For many Haitians, only the negative aspects of the agency are known, like
child removal cases, said Sant La Executive Director Gepsie Metellus, a
longtime Haitian community activist. Language is another barrier.
Now, DCF has a Creole-speaking Haitian community liaison who works out of
Sant La four days a week and is seeing about four to five families a day.
The liaison meets with people and then makes referrals, sending them to the
appropriate DCF center where they can obtain food stamps, financial aid,
mental health resources and other services.
"It's basically a position which links potential clients to our services,"
said DCF spokesman Miguel Milanes. "He is sort of the gatekeeper."
Milanes hopes DCF's presence at Sant La will improve relations with the
Haitian community.
"Our department is committed to building stronger linkages with the Haitian
community, and we feel that by having this relationship our services will be
more accessible, better understood by the Haitian community," he said.
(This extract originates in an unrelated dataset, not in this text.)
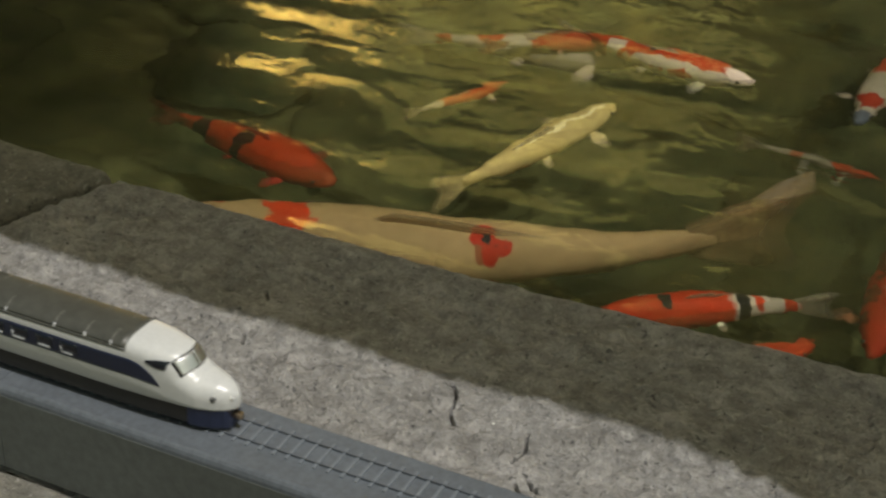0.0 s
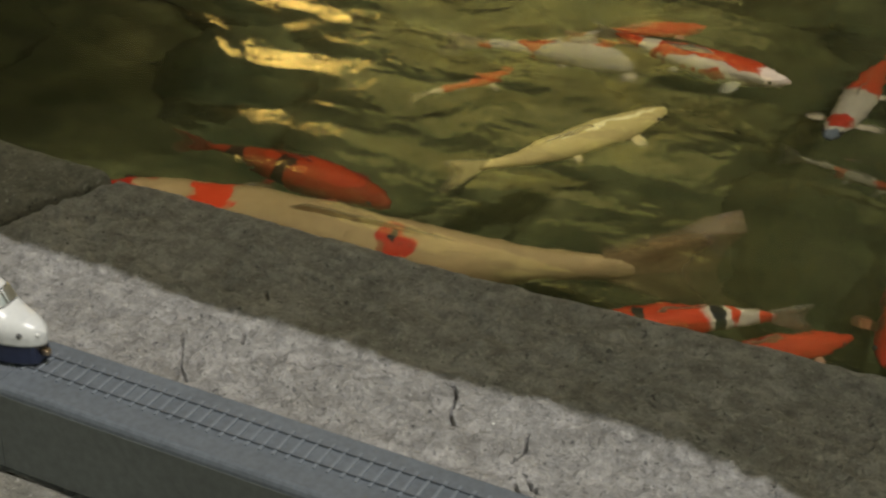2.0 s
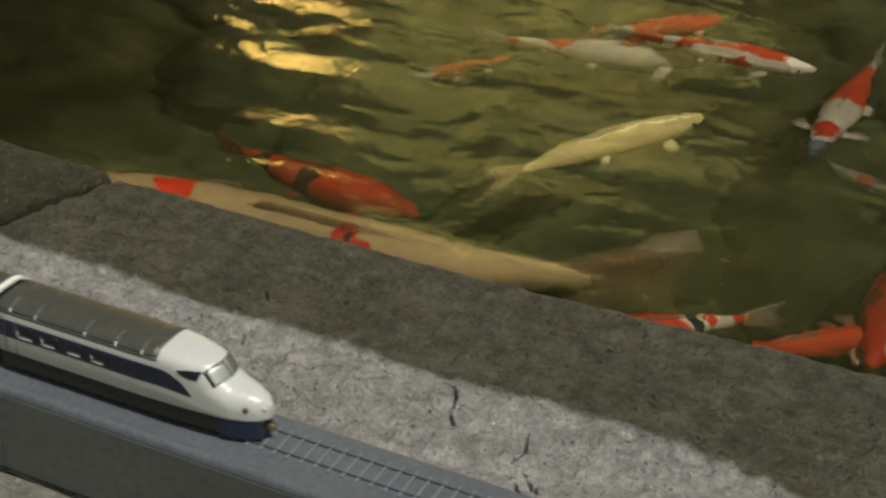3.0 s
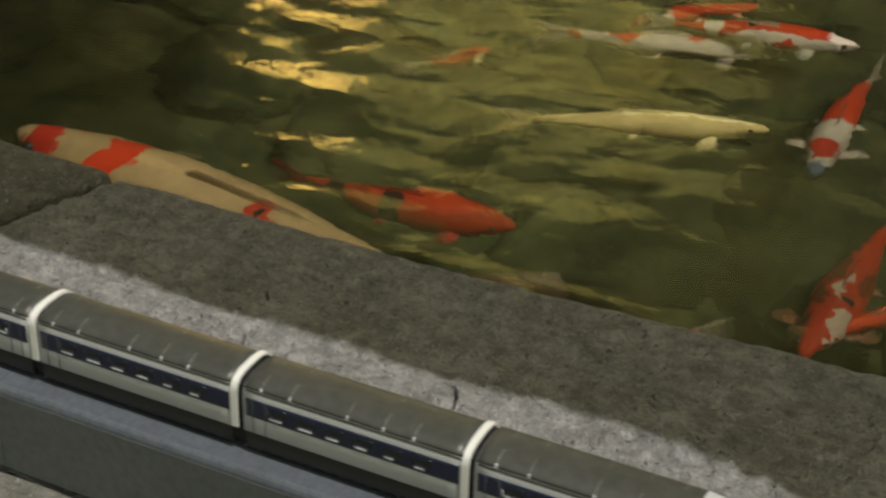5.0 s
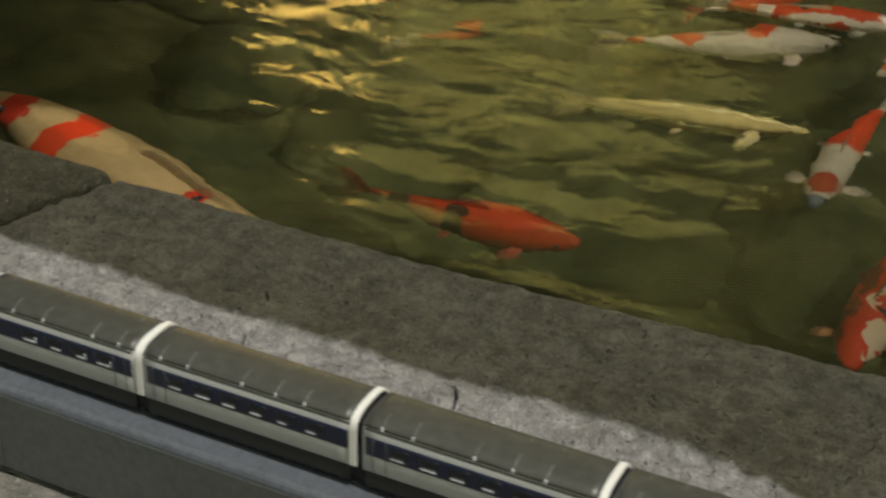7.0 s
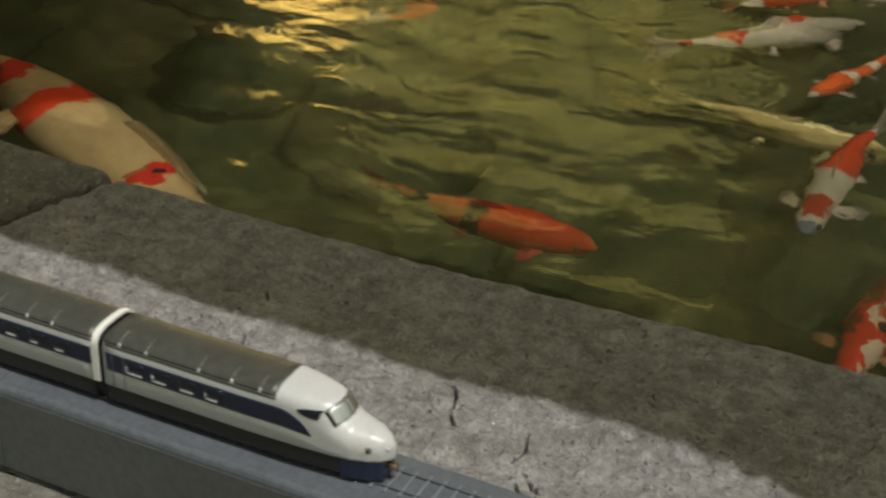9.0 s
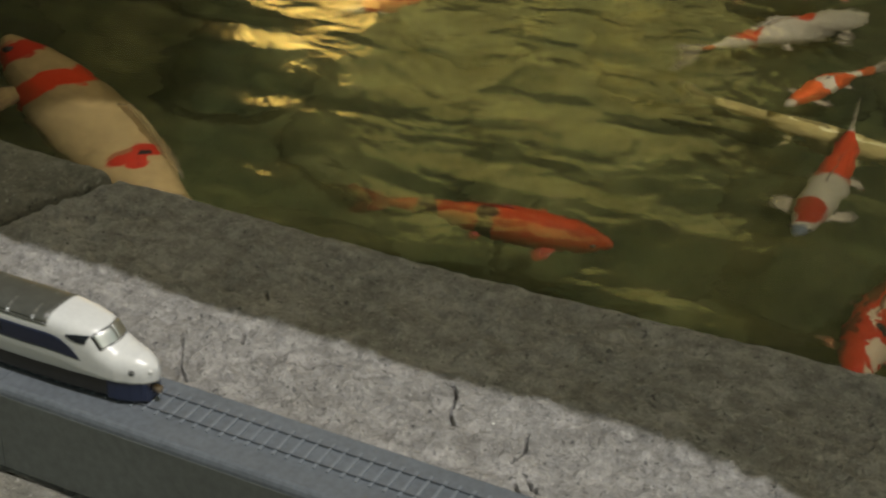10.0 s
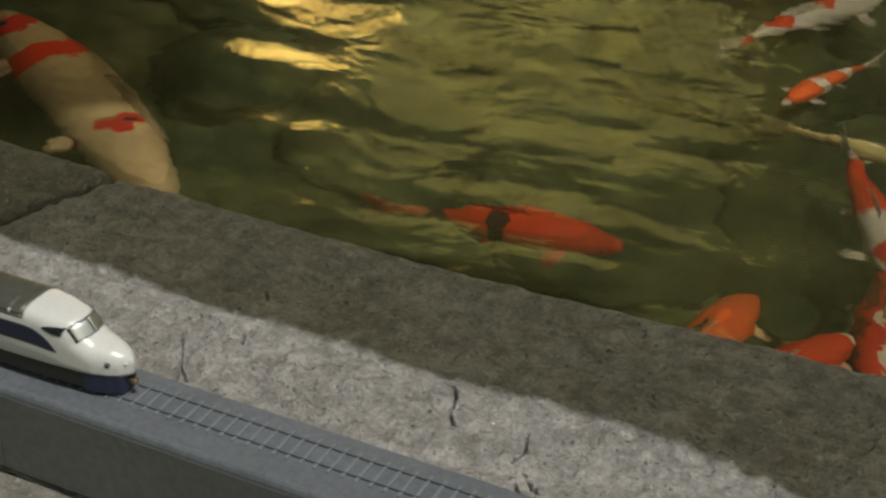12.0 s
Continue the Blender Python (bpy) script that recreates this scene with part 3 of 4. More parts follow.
# offsets of the cars behind the leading headlights
CAR_PITCH, FRONT_LEN = 0.0815, 0.0975
lead = car(True, -FRONT_LEN, 0.0, "ivory bullet nosed lead car with a navy stripe")
mid_a = car(False, 0.003, 0.0803, "ivory middle car with navy window stripe and grey roof")
mid_b = car(False, 0.003, 0.0803, "ivory middle car with navy window stripe and grey roof")
tail = car(True, -FRONT_LEN, 0.0, "ivory bullet nosed rear car with a navy stripe")
gangway(mid_a, 0.0808)
gangway(mid_b, 0.0808)
gangway(tail, -FRONT_LEN - 0.0028)


# ---- koi ----
S0 = 0.35
GIRTH = ((0.0, 0.020), (0.02, 0.045), (0.08, 0.088), (0.16, 0.122), (0.28, 0.148), (0.40, 0.150), (0.52, 0.128), (0.64, 0.090), (0.74, 0.058), (0.82, 0.034), (0.86, 0.022))
DEPTH = ((0.0, 0.022), (0.02, 0.045), (0.08, 0.090), (0.16, 0.125), (0.28, 0.155), (0.40, 0.155), (0.52, 0.135), (0.64, 0.100), (0.74, 0.072), (0.82, 0.062), (0.86, 0.064))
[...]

The center is financed by private donations and grants from local, state and
federal authorities, Metellus said. Each government agency at the center
pays for its own staff.
Things are slow now at Sant La, which is on the second floor of a Little
Haiti career center at 6660 Biscayne Blvd. Milanes said he expects the pace
to pick up, as Sant La is a less-threatening environment for people to seek
help.
Eventually, the center plans to move into a $3 million, permanent facility.
"The center is just very much in its infancy," he said. "We anticipate when
it's fully operational we're going to get lots of people."
One day Sant La will also be a resource for data and research on the Haitian
community, Metellus said. Leonie Hermantin, who was previously executive
director of the Haitian American Foundation, is overseeing the center's
research and data collection.
As its first research effort, Sant La is assisting the Miami-Dade County
Juvenile Assessment Center on a project looking at juvenile offenders. Sant
La is handling the Haitian juvenile component.
"We bring expertise and experience and knowledge of the community," Metellus
said.
Helping the development of community-based organizations is another of Sant
La's goals. Metellus says some community-based organizations don't do well
because people who start them don't always have the training and support
they need to keep them running.
Sant La will host ongoing training workshops for those organizations, some
through partnerships with local colleges and universities.
Although Sant La will also serve as an advocate for the Haitian community,
the organization does not want to duplicate services other community
organizations are providing, but wants to help those community organizations
out, Metellus said.
"We want to be the center for solutions," she said.